The Supreme Court seeks a middle path between following the law and blowing up the government

“Few figures in American history, however, have less credibility to speak about the importance of the right to a jury trial, as Gorsuch’s very first major Supreme Court opinion was a direct attack on that right. In Epic Systems v. Lewis(2018), Gorsuch wrote for the Court’s Republican majority that employers have a right to force their employees to sign away their right to sue them in any court at all — including courts that protect the right to a jury trial — and to shunt those cases into private arbitration.

Indeed, the Court’s GOP-appointed majority has long been vocal advocates of forced arbitration, dismissing arguments that these privatized forums violate the Seventh Amendment, and often mangling the text of federal statutes to maximize employers’ power to avoid jury trials.

So why is the Court’s right flank suddenly so concerned that unscrupulous hedge fund managers might not get to present their case to a jury? The most likely answer is that the six Republican appointees have sought to centralize power within the Article III courts, often at the expense of federal agencies supervised by the president. The Supreme Court’s recent “major questions doctrine” cases, for example, have given the justices a virtually unlimited veto power over any policy enacted by a federal agency that a majority of the Court does not like.

Chief Justice John Roberts, in particular, was quite explicit during the Jarkesy argument about his belief that federal agencies are too powerful, and that much of this power should be transferred to him and his fellow Article III judges. The Atlas Roofing decision, he noted, is 50 years old, and he argued that the role of federal agencies has become “enormously more significant” in that time.

Roberts also characterized administrative law judges — who, again, are in-house at various federal agencies, but also enjoy robust job protections to insulate them from political pressure — as the executive branch’s “own employees.” His implication appeared to be that Jarkesy’s Seventh Amendment argument is as good of a reason as any to shift power away from these administrative law judges, and towards the Article III branch that Roberts leads.

That said, Roberts and some of his fellow Republican appointees also appeared to cast about for a way to rule in Jarkesy’s favor, without completely upending the government’s ability to resolve cases in administrative forums.

The federal government employs nearly 2,000 administrative law judges, in addition to about 650 non-Article III judges who hear immigration cases. Meanwhile, there are fewer than 900 Article III judges authorized by law. So, if the United States suddenly loses its ability to bring cases in administrative forums, the entire federal system will lose the overwhelming majority of its capacity to adjudicate cases — forcing litigants to wait years before an Article III judge has the time to take up their case.”

“Meanwhile, both Gorsuch and Justice Brett Kavanaugh suggested drawing a line between cases where the government seeks to impose a “penalty” on a defendant, and cases about whether a particular individual is entitled to a federal benefit. That would require most SEC enforcement actions to be heard by an Article III court that can conduct a jury trial, but would also allow the Social Security Administration’s more than 1,600 administrative law judges to continue to determine who is entitled to federal benefits.
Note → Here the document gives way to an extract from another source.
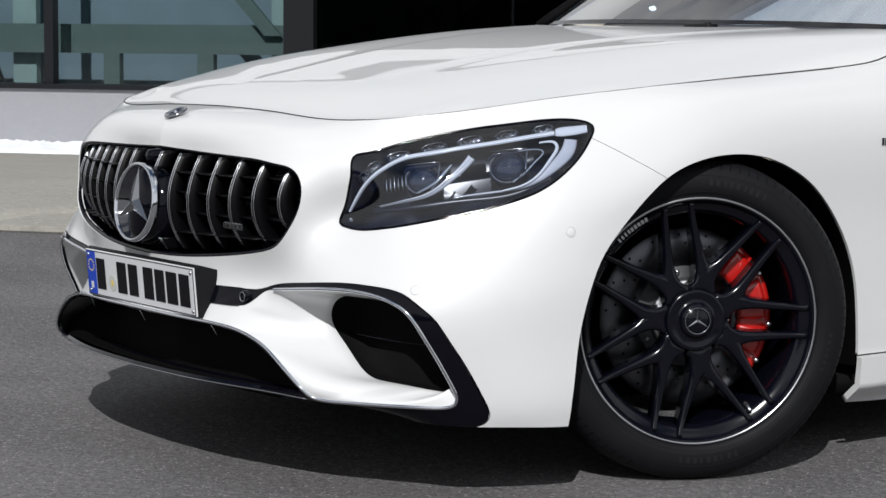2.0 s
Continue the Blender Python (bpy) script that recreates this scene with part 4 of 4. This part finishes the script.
# ---- ground ----
def rough_ground(name, c0, c1, scale, bump, chip=1.2):
    """Grains of uneven grey, finer grit, large soft stains and a few pale chips."""
    m = bpy.data.materials.new(name)
    m.use_nodes = True
    nt = m.node_tree
    b = nt.nodes["Principled BSDF"]
    b.inputs["Roughness"].default_value = 0.85
    b.inputs["Specular IOR Level"].default_value = 0.12
    tc = nt.nodes.new("ShaderNodeTexCoord")

    def noise_tex(size, detail):
        n = nt.nodes.new("ShaderNodeTexNoise")
        n.inputs["Scale"].default_value, n.inputs["Detail"].default_value = size, detail
        nt.links.new(tc.outputs["Object"], n.inputs["Vector"])
        return n.outputs["Fac"]

    def madd(a, k, c):
        n = nt.nodes.new("ShaderNodeMath")
        n.operation = "MULTIPLY_ADD"
        nt.links.new(a, n.inputs[0])
        n.inputs[1].default_value = k
        if isinstance(c, float):
            n.inputs[2].default_value = c
        else:
            nt.links.new(c, n.inputs[2])
        return n.outputs[0]
    grain = nt.nodes.new("ShaderNodeTexVoronoi")
    grain.inputs["Scale"].default_value = scale
    nt.links.new(tc.outputs["Object"], grain.inputs["Vector"])
    one = nt.nodes.new("ShaderNodeSeparateColor")
    nt.links.new(grain.outputs["Color"], one.inputs["Color"])
    fac = madd(noise_tex(1.1, 6), .7, -.55)
    fac = madd(noise_tex(scale * .22, 5), .9, fac)
    fac = madd(one.outputs[0], .5, fac)
    r = nt.nodes.new("ShaderNodeValToRGB")
    r.color_ramp.elements[0].position, r.color_ramp.elements[1].position = .1, .95
    r.color_ramp.elements[0].color, r.color_ramp.elements[1].color = (*c0, 1), (*c1, 1)
    nt.links.new(fac, r.inputs["Fac"])
    chips = nt.nodes.new("ShaderNodeValToRGB")
    chips.color_ramp.elements[0].position, chips.color_ramp.elements[1].position = .972, .985
    nt.links.new(one.outputs[1], chips.inputs["Fac"])
    mx = nt.nodes.new("ShaderNodeMixRGB")
    mx.inputs[2].default_value = (*[min(.8, c * chip) for c in c1], 1)
    nt.links.new(chips.outputs["Color"], mx.inputs[0])
    nt.links.new(r.outputs["Color"], mx.inputs[1])
    nt.links.new(mx.outputs["Color"], b.inputs["Base Color"])
    bp = nt.nodes.new("ShaderNodeBump")
    bp.inputs["Strength"].default_value, bp.inputs["Distance"].default_value = bump, .003
    nt.links.new(one.outputs[0], bp.inputs["Height"])
    nt.links.new(bp.outputs["Normal"], b.inputs["Normal"])
    return m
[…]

In any event, the bottom line is that Jarkesy appears likely to prevail. And the Court’s GOP-appointed majority appears likely to send his case to an Article III court where Jarkesy can receive a jury trial. The Seventh Amendment, it appears, protects hedge fund managers, but not workers.

But, while that result is unlikely to satisfy anyone who does not share Neil Gorsuch’s political views, it would also be a relatively minor attack on the federal government’s ability to enforce the law — and a much less severe attack on US state capacity than the Fifth Circuit’s decision.”